Nerves are a collection of nerve fibres in the central nervous system. Nerves are an enclosed bundle of peripheral axons. They are cable-like in appearance and they provide the pathway for nerve impulses that are transmitted along the axons. Nerves are found in the peripheral nervous system. All nerves have a cordlike structure and contain many axons. Each of these axons are surrounded the endoneurium, these are layers of connective tissues. The axons, in turn, are bundled together to form fascicles, these fascicles are wrapped in another layer of connective tissue called the perineurium. Nerves are again wrapped in another set of connective tissues called epineurium.
There are three categorizations for nerves: Afferent nerves, efferent nerves and mixed nerves.
Afferent Nerves main purpose is to conduct signals from the sensory neurons to the central nervous system while Efferent Nerves essentially conducts signals from the central nervous system. Mixed Nerves are a combination of these two; they conduct both incoming and outgoing impulses to and from the central nervous system.
Nerves can be further categorized based on where they are connected. The two categories are: Spinal nerves that are connected through the spinal column to the spinal cord and Cranial nerves that are directly connected to the brainstem. Spinal nerves are given letter and number designations whereas cranial nerves are assigned roman numerals from 1 to 12.
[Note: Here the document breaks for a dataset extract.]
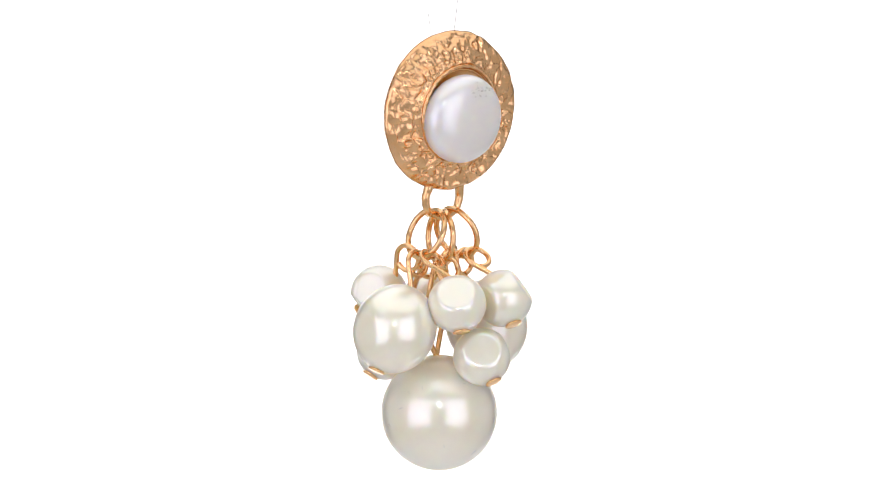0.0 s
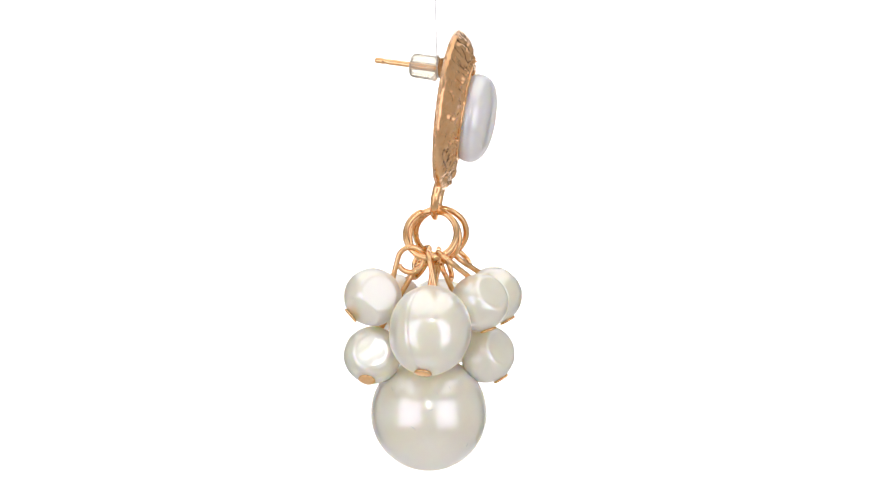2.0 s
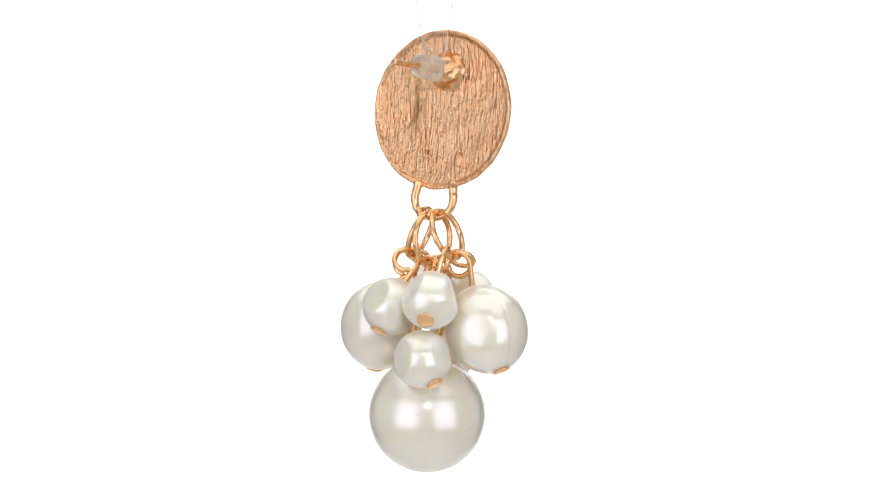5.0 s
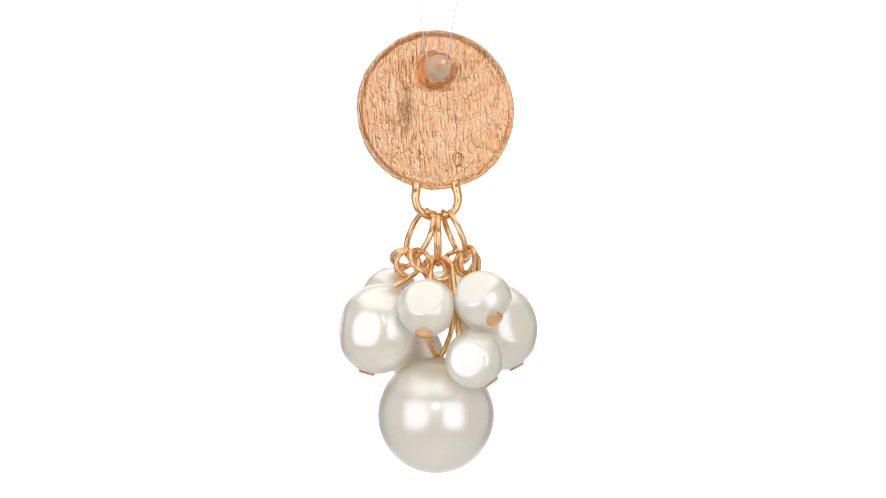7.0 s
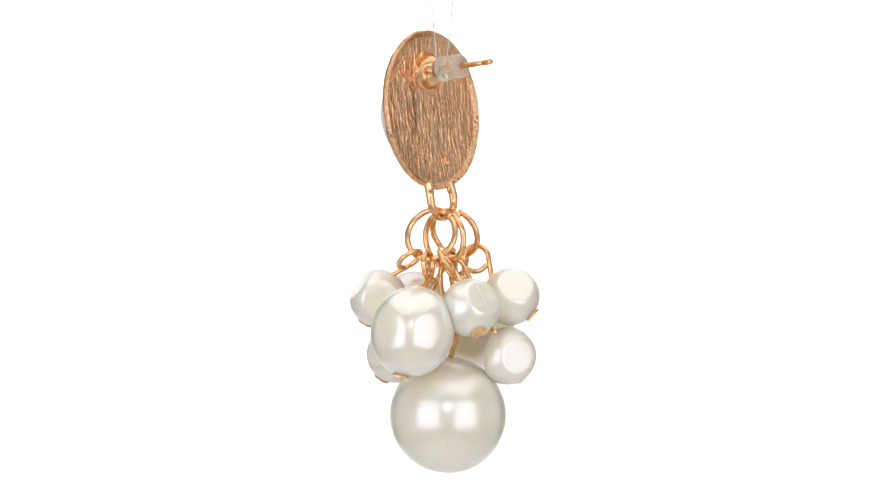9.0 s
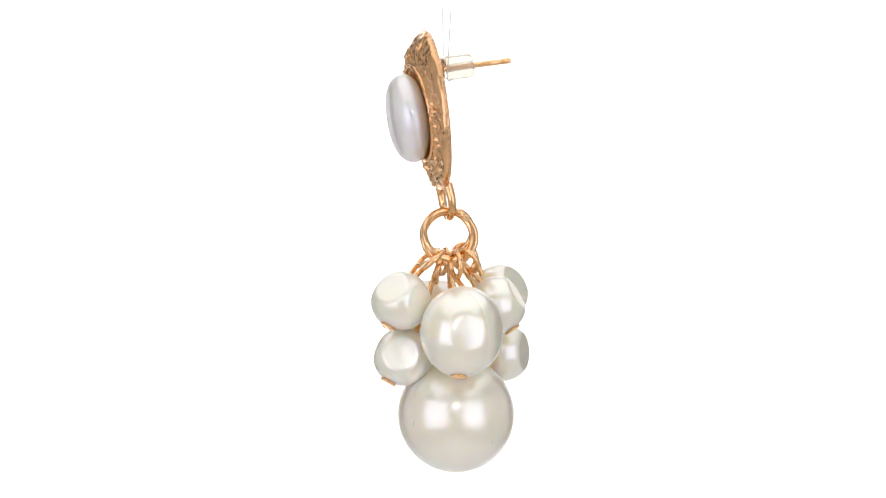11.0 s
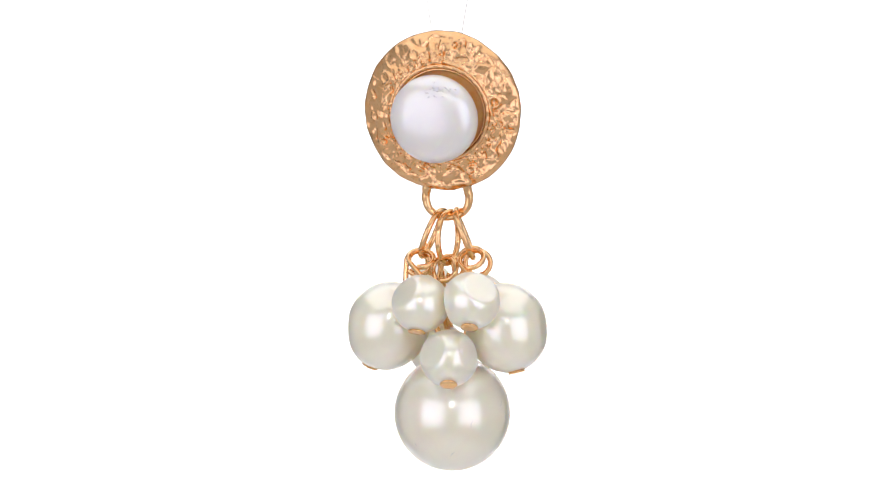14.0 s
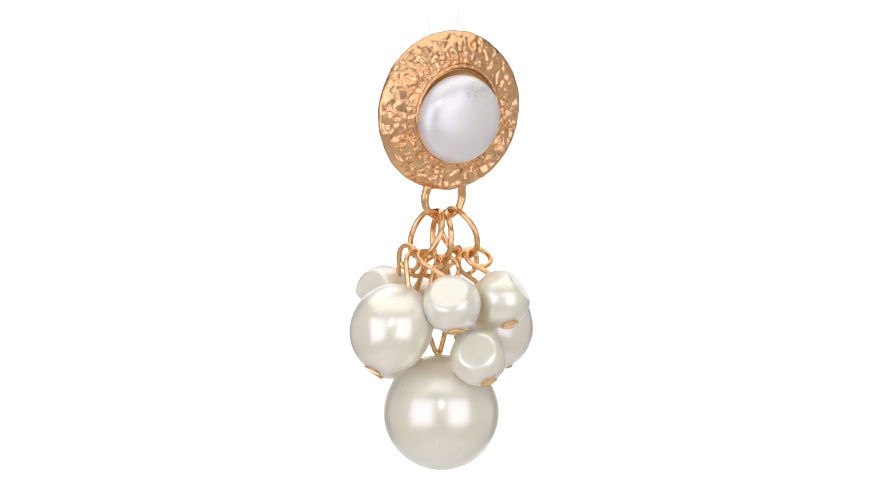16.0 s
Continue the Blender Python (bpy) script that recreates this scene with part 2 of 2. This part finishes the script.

Nerves transmit information through electrochemical impulses or what is known as nerve impulses. These are carried out by individual neurons that make up the nerve. Nerve impulses can travel really fast at speeds of 120 m/s. The impulses travel through the synapse. There are two categorizations of nerves based on their function: sensory nerves, which convey information from receptors to the central nervous system and motor nerves, which convey information from the central nervous system to the muscles. These two are similar to afferent and efferent nerves.
Nerves are an essential part of our anatomy. The peripheral nervous system contains more than 100 billion nerve cells. The peripheral nervous system has two parts:
The Somatic Nervous System, which contains nerves that are connected to the brain and spinal cord through muscles that you control consciously, these are called voluntary or skeletal muscles. It also has receptors in the skin that detect information inside and around the body.
The Autonomic Nervous System is the one responsible for connecting the brain stem and spinal cord with the internal organs. This part regulates the processes in our body that does not require any conscious effort to operate, such as, blood pressure, breathing, heart contractions and the speed the food is digested, among others.
As an important part of the body, any damage to the nerves may have severe consequences. These damages can be caused by a number of different things such as, physical injury, autoimmune diseases, diabetes, infection, swelling, paralysis, weakness and numbness. People who have damaged nerves may experience the pain in other parts of their body far from the actual site of damage. This is called referred pain, this occurs when the nerves is damaged. Any damage to the nerves, no matter how small, should be referred to a neurologist. The neurologist will then find out what is wrong through a physical examination.